**Source excerpt:**
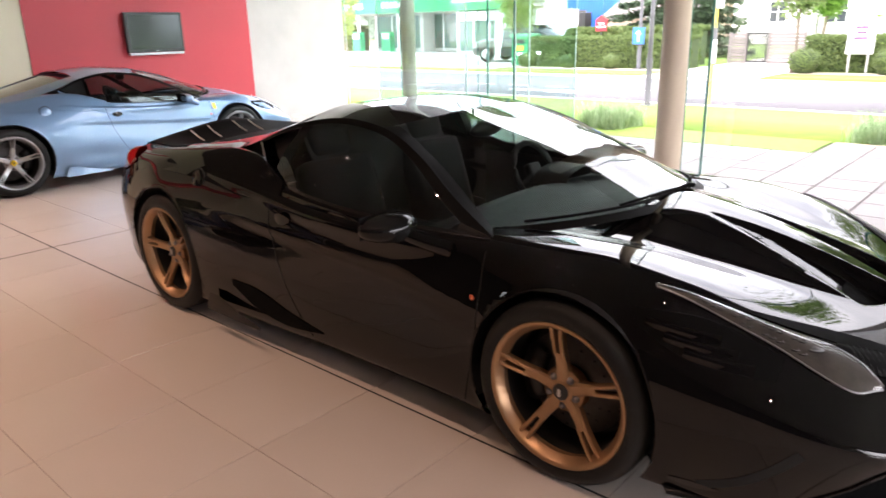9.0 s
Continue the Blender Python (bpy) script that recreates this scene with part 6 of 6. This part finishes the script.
# green bin with labels
green_bin = empty("collection_bin", pose(-15.3, 22.9, 0.145), "tall green collection bin with yellow and white labels", "bin")
part("body", box(0, 0.75, 0, 0.7, 0, 0.98, 0.02), M_FASCIA, green_bin)
part("lid", box(-0.04, 0.79, -0.04, 0.74, 0.98, 1.12, 0.03), surface("pale_green_plastic", (0.10, 0.38, 0.2), 0.4, var=0.06, scale=3, fine=30), green_bin)
part("flap", box(0.18, 0.58, -0.015, 0.0, 0.78, 0.92), M_BLACK, green_bin)
part("label_plate", box(0.24, 0.56, -0.02, 0.0, 0.52, 0.7), surface("yellow_label", (0.75, 0.62, 0.06), 0.5), green_bin, "yellow label")
part("label_plate", box(0.28, 0.52, -0.02, 0.0, 0.32, 0.46), M_LETTER, green_bin, "white label")
flag = empty("banner_flag", pose(-16.3, 23.2, 0.145), "white beach flag banner on a thin pole", "flag")
part("pole", tube([(0, 0, 0), (0, 0, 1.6), (0.12, 0, 1.95), (0.3, 0, 1.98)], 0.015, 6), M_ALU, flag)
part("cloth", grid_mesh([[(0.02 + 0.33 * u * (0.6 + 0.4 * min(1, k / 4)), 0.02 * math.sin(3 * u + k), 0.25 + 1.65 * k / 9) for u in (0, 0.33, 0.66, 1)] for k in range(10)]), M_LETTER, flag)

# containers, tanks and signs behind the hedge
M_BLUE = surface("blue_container_paint", (0.03, 0.16, 0.55), 0.4, var=0.08, scale=2, fine=20)
M_SIGNRED = surface("red_sign_paint", (0.45, 0.03, 0.04), 0.45, var=0.08, scale=3, fine=30)
crate = empty("container", pose(-24.8, 42, 0.1), "blue steel container with a ribbed front", "container")
part("body", box(0, 2.6, 0.1, 2.6, 0, 3.0), M_BLUE, crate)
for k in range(12):
    part("rib", box(0.03 + 0.21 * k, 0.14 + 0.21 * k, 0.03, 0.1, 0.05, 2.95), M_BLUE, crate)
for x in (-24.2, -22.9):
    tank = empty("tank", pose(x, 40.8, 0.1), "black plastic tank with a round lid", "tank")
    part("body", box(-0.45, 0.45, -0.4, 0.4, 0, 2.15, 0.06), M_BLACK, tank)
    bm = bmesh.new()
    add_revolve(bm, [(0.01, 2.3), (0.25, 2.29), (0.27, 2.12)], 16, "z")
    part("lid", bm, M_BLACK, tank)
ladder = empty("ladder", pose(-24.6, 41.2, 0.1), "aluminium ladder against the container", "ladder")
for x in (0, 0.4):
    part("rail", tube([(x, 0, 0), (x, 0.4, 2.5)], 0.03, 6), M_ALU, ladder)
for k in range(8):
    part("rung", tube([(0, 0.05 + 0.045 * k, 0.3 + 0.28 * k), (0.4, 0.05 + 0.045 * k, 0.3 + 0.28 * k)], 0.018, 6), M_ALU, ladder)
red_sign = empty("house_sign", pose(-12.6, 24.3, 0.12), "small red sign shaped like a house on a post", "sign")
bm = box(0.04, 0.48, 0, 0.05, 1.18, 1.56)
v = [bm.verts.new(c) for c in ((0.0, -0.004, 1.56), (0.52, -0.004, 1.56), (0.26, -0.004, 1.72), (0.0, 0.054, 1.56), (0.52, 0.054, 1.56), (0.26, 0.054, 1.72))]
for f in ((0, 1, 2), (3, 5, 4), (0, 2, 5, 3), (1, 4, 5, 2)):
    bm.faces.new([v[i] for i in f])
part("board", bm, M_SIGNRED, red_sign)
part("sign_bars", add_box(box(0.08, 0.44, -0.012, 0, 1.30, 1.36), 0.14, 0.38, -0.012, 0, 1.42, 1.47), M_LETTER, red_sign, "white sign bars")
part("post", tube([(0.26, 0.03, 0), (0.26, 0.03, 1.2)], 0.03, 8), M_BLACK, red_sign)

M_POST = surface("dark_grey_steel", (0.07, 0.07, 0.075), 0.45, var=0.12, scale=4, fine=60)


def lamp_post(x, y, h, r, label, base=0.0):
    root = empty("street_lamp", pose(x, y, base), label, "street lamp")
    part("pole", tube([(0, 0, 0), (0, 0, 0.9), (0, 0, 0.95), (0, 0, h)], [r * 1.3, r * 1.3, r, r * 0.8], 14), M_POST, root)
    part("base_plate", box(-0.14, 0.14, -0.14, 0.14, 0, 0.03, 0.01), M_POST, root)
    bm = bmesh.new()
    add_revolve(bm, [(0.01, h + 0.12), (0.10, h + 0.09), (0.13, h + 0.03), (0.09, h - 0.02), (0.05, h - 0.05)], 20, "z")
    part("lamp_head", bm, M_POST, root)
    bm = bmesh.new()
    add_revolve(bm, [(0.01, h - 0.055), (0.08, h - 0.035)], 16, "z")
    part("diffuser", bm, M_LETTER, root)


lamp_post(-5.28, 13.6, 4.3, 0.045, "tall dark grey street lamp on the lawn")
lamp_post(-9.85, 22.4, 5.4, 0.055, "dark street lamp post across the road", 0.12)
blue_sign = empty("road_sign", pose(-9.85, 22.3, 0.12), "blue rectangular road sign with a white arrow", "sign")
part("plate", box(-0.2, 0.2, -0.03, 0.0, 0.78, 1.3, 0.005), M_BLUE, blue_sign)
bm = box(-0.03, 0.03, -0.036, -0.03, 0.86, 1.1)
bm.faces.new([bm.verts.new(c) for c in ((-0.1, -0.036, 1.1), (0.1, -0.036, 1.1), (0, -0.036, 1.22))])
part("arrow", bm, M_LETTER, blue_sign, "white arrow")
part("bracket", box(-0.08, 0.08, 0.0, 0.045, 0.98, 1.04), M_POST, blue_sign)
M_YELLOW = surface("yellow_post_paint", (0.72, 0.55, 0.05), 0.5, var=0.08, scale=5, fine=50)
stop = empty("marker_pole", pose(-4.25, 14.05, 0.03), "yellow and white roadside pole with small plates", "pole")
part("pole", tube([(0, 0, 0), (0, 0, 2.4)], 0.035, 10), M_YELLOW, stop)
part("sleeve", tube([(0, 0, 0.78), (0, 0, 1.2)], 0.06, 10), M_LETTER, stop, "white sleeve")
part("collar", tube([(0, 0, 1.2), (0, 0, 1.42)], 0.05, 10), M_POST, stop, "dark collar")
part("plate", box(-0.02, 0.14, -0.05, -0.035, 1.75, 2.15), M_LETTER, stop, "white plate")
duct = empty("marker_post", pose(1.05, 21.9, 0.13), "yellow twin marker post carrying a white box", "post")
for x in (-0.06, 0.06):
    part("rod", tube([(x, 0, 0), (x, 0, 1.2)], 0.025, 8), M_YELLOW, duct)
part("cabinet", box(-0.11, 0.11, -0.09, 0.05, 0.38, 0.66, 0.01), M_LETTER, duct, "white box")
cab = empty("service_cabinet", pose(10.3, 20.2, 0.13), "low white service cabinet on the verge", "cabinet")
part("body", box(0, 0.7, 0, 0.35, 0, 0.42, 0.02), M_KERB, cab)
part("cover", box(-0.03, 0.73, -0.03, 0.38, 0.42, 0.48, 0.01), M_LETTER, cab)
house_board = empty("sign_board", pose(-3.9, 22.5, 0.12), "white notice board on two thin legs", "sign")
for x in (0.1, 0.55):
    part("leg", tube([(x, 0.03, 0), (x, 0.03, 0.6)], 0.025, 8), M_KERB, house_board)
part("panel", box(0, 0.66, 0, 0.05, 0.5, 1.3, 0.008), M_LETTER, house_board)
bm = bmesh.new()
for k, w in enumerate((0.3, 0.24, 0.34)):
    add_box(bm, 0.33 - w / 2, 0.33 + w / 2, -0.008, 0, 1.16 - 0.14 * k, 1.22 - 0.14 * k)
part("sign_bars", bm, surface("purple_sign_paint", (0.16, 0.07, 0.16), 0.5), house_board, "dark purple sign bars")
small_sign = empty("garden_sign", pose(-13.6, 22.2, 0.12), "tiny white sign on a stake", "sign")
part("stake", tube([(0, 0, 0), (0, 0, 0.5)], 0.014, 6), M_POST, small_sign)
part("plate", box(-0.09, 0.09, -0.02, 0.0, 0.44, 0.56), M_LETTER, small_sign)

# slatted fence and gate at the driveway
M_SLAT = surface("grey_fence_slat", (0.22, 0.19, 0.18), 0.7, var=0.12, scale=2, fine=40, random_tint=0.1)
fence = empty("fence", pose(-8.3, 26.0, 0.12), "grey-brown horizontal slatted fence", "fence")
for x0, x1 in ((0, 0.55), (1.3, 2.4)):
    for k in range(9):
        part("slat", box(x0, x1, 0, 0.03, 0.04 + 0.11 * k, 0.13 + 0.11 * k), M_SLAT, fence)
    for x in (x0, x1):
        part("post", box(x - 0.04, x + 0.04, 0.03, 0.1, 0, 1.05), M_SLAT, fence)
gate = empty("driveway_gate", pose(-7.7, 26.0, 0.14), "black metal bar gate at the driveway", "gate")
part("gate_frame", join(box(0, 0.65, 0, 0.04, 0.05, 0.1), add_box(add_box(box(0, 0.65, 0, 0.04, 0.96, 1.01), 0, 0.04, 0, 0.04, 0.05, 1.0), 0.61, 0.65, 0, 0.04, 0.05, 1.0)), M_BLACK, gate)
for k in range(9):
    part("bar", box(0.08 + 0.06 * k, 0.105 + 0.06 * k, 0.01, 0.03, 0.1, 0.96), M_BLACK, gate)

# ---- floor tiles and pavers, piece by piece ----
def slab_mesh(name, w, d, t, chamfer, mat):
    bm = bmesh.new()
    lo = [bm.verts.new((x * w / 2, y * d / 2, -t)) for x, y in ((-1, -1), (1, -1), (1, 1), (-1, 1))]
    mid = [bm.verts.new((x * w / 2, y * d / 2, -chamfer)) for x, y in ((-1, -1), (1, -1), (1, 1), (-1, 1))]
    up = [bm.verts.new((x * (w / 2 - chamfer), y * (d / 2 - chamfer), 0)) for x, y in ((-1, -1), (1, -1), (1, 1), (-1, 1))]
    bm.faces.new(up)
    for a, b in ((lo, mid), (mid, up)):
        for k in range(4):
            bm.faces.new((a[k], a[(k + 1) % 4], b[(k + 1) % 4], b[k]))
    me = bpy.data.meshes.new(name)
    bm.to_mesh(me)
    bm.free()
    me.materials.append(mat)
    return me


TILE = 0.6
tile_me = slab_mesh("tile", TILE - 0.0035, TILE - 0.0035, 0.008, 0.0012, M_TILE)


def in_room(x, y):
    return WALL_X < x < EAST_X and SOUTH_Y < y and (y < FACADE_Y - 0.05 or (y < WING_Y and (x < LEFT_X or x > RIGHT_X)))


rest = []
rng = random.Random(5)
for i in range(-18, 17):
    for j in range(-11, 18):
        x, y = (i + 0.5) * TILE, (j + 0.5) * TILE
        if not in_room(x, y):
            continue
        if -5.4 < x < 3.6 and 0.6 < y < 6.0 or (-4.8 < x < 1.2 and 0 < y < 0.6):
            ob = new("tile", tile_me)
            ob.parent = floor
            ob.location = (x, y, rng.uniform(-0.0004, 0.0004))
            ob.rotation_euler = (rng.gauss(0, 0.0006), rng.gauss(0, 0.0006), 0)
        else:
            rest.append((x, y))
bm = bmesh.new()
for x, y in rest:
    h = TILE / 2 - 0.00175
    y1 = min(y + h, (WING_Y if (x < LEFT_X or x > RIGHT_X) else FACADE_Y) - 0.035)
    x0 = max(x - h, RIGHT_X + 0.032) if y > FACADE_Y and x > RIGHT_X else x - h
    vs = [bm.verts.new(p) for p in ((x0, y - h, 0), (x + h, y - h, 0), (x + h, y1, 0), (x0, y1, 0))]
    lo = [bm.verts.new((v.co.x, v.co.y, -0.006)) for v in vs]
    bm.faces.new(vs)
    for k in range(4):
        bm.faces.new((lo[k], lo[(k + 1) % 4], vs[(k + 1) % 4], vs[k]))
t_rest = part("tiles_beyond", bm, M_TILE, floor)
t_rest["kind"] = "stuff"
# the last strip of cut tiles at the glass, and the two wider movement joints
bm = bmesh.new()
for i in range(-8, 5):
    x = (i + 0.5) * TILE
    add_box(bm, x - 0.298, min(x + 0.298, RIGHT_X + 0.2), 6.002, FACADE_Y - 0.032, -0.008, 0)
part("cut_tiles", bm, M_TILE, floor)
part("movement_joint", box(WALL_X + 0.02, EAST_X, 2.4 - 0.0045, 2.4 + 0.0045, -0.004, 0.0012), M_JOINT, floor, "dark movement joint strip")
part("movement_joint", box(-4.8 - 0.004, -4.8 + 0.004, SOUTH_Y, 2.394, -0.004, 0.0012), M_JOINT, floor, "dark movement joint strip")
part("movement_joint", box(-4.8 - 0.004, -4.8 + 0.004, 2.406, FACADE_Y - 0.05, -0.004, 0.0012), M_JOINT, floor, "dark movement joint strip")

# concrete pavers of the court
PX, PY, PAVE_Y = 0.50, 0.482, 6.075
pav_me = slab_mesh("paver", PX - 0.014, PY - 0.012, 0.05, 0.004, M_PAVER)
far = bmesh.new()
for i in range(-20, 21):
    for j in range(0, 9):
        x, y = 0.20 + (i + 0.5) * PX, PAVE_Y + (j + 0.5) * PY
        if not (LEFT_X - 4.5 < x < 10.5) or (y < WING_Y + 0.1 and not (LEFT_X + 0.3 < x < RIGHT_X - 0.02)):
            continue
        if x < -1.3 and y > 9.92:
            continue
        dz = rng.uniform(-0.002, 0.002) - 0.012
        if -3.4 < x < 2.4:
            ob = new("paver", pav_me)
            ob.parent = court
            ob.location = (x, y, dz)
            ob.rotation_euler = (rng.gauss(0, 0.002), rng.gauss(0, 0.002), rng.gauss(0, 0.002))
        else:
            add_box(far, x - PX / 2 + 0.007, x + PX / 2 - 0.007, y - PY / 2 + 0.006, y + PY / 2 - 0.006, -0.06, dz)
pf = part("pavers_beyond", far, M_PAVER, court)
pf["kind"] = "stuff"

# cut pavers along the entrance side and before the planting
cut_me = slab_mesh("cut_paver", 0.205, PY - 0.012, 0.05, 0.004, M_PAVER)
for j in range(0, 9):
    ob = new("paver", cut_me)
    ob.parent = court
    ob.location = (2.31, PAVE_Y + (j + 0.5) * PY, rng.uniform(-0.002, 0.002) - 0.012)
edge_me = slab_mesh("edge_paver", PX - 0.014, 0.33, 0.05, 0.004, M_PAVER)
for i in range(-3, 20):
    ob = new("paver", edge_me)
    ob.parent = court
    ob.location = (0.20 + (i + 0.5) * PX, PAVE_Y + 9 * PY + 0.172, rng.uniform(-0.002, 0.002) - 0.012)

**Problem to solve:** From the first line above to the line containing "range(10)]), M_LETTER, flag)", repeat each line exactly. Pictures stay out.

**Right answer:**
9.0 s
Continue the Blender Python (bpy) script that recreates this scene with part 6 of 6. This part finishes the script.
# green bin with labels
green_bin = empty("collection_bin", pose(-15.3, 22.9, 0.145), "tall green collection bin with yellow and white labels", "bin")
part("body", box(0, 0.75, 0, 0.7, 0, 0.98, 0.02), M_FASCIA, green_bin)
part("lid", box(-0.04, 0.79, -0.04, 0.74, 0.98, 1.12, 0.03), surface("pale_green_plastic", (0.10, 0.38, 0.2), 0.4, var=0.06, scale=3, fine=30), green_bin)
part("flap", box(0.18, 0.58, -0.015, 0.0, 0.78, 0.92), M_BLACK, green_bin)
part("label_plate", box(0.24, 0.56, -0.02, 0.0, 0.52, 0.7), surface("yellow_label", (0.75, 0.62, 0.06), 0.5), green_bin, "yellow label")
part("label_plate", box(0.28, 0.52, -0.02, 0.0, 0.32, 0.46), M_LETTER, green_bin, "white label")
flag = empty("banner_flag", pose(-16.3, 23.2, 0.145), "white beach flag banner on a thin pole", "flag")
part("pole", tube([(0, 0, 0), (0, 0, 1.6), (0.12, 0, 1.95), (0.3, 0, 1.98)], 0.015, 6), M_ALU, flag)
part("cloth", grid_mesh([[(0.02 + 0.33 * u * (0.6 + 0.4 * min(1, k / 4)), 0.02 * math.sin(3 * u + k), 0.25 + 1.65 * k / 9) for u in (0, 0.33, 0.66, 1)] for k in range(10)]), M_LETTER, flag)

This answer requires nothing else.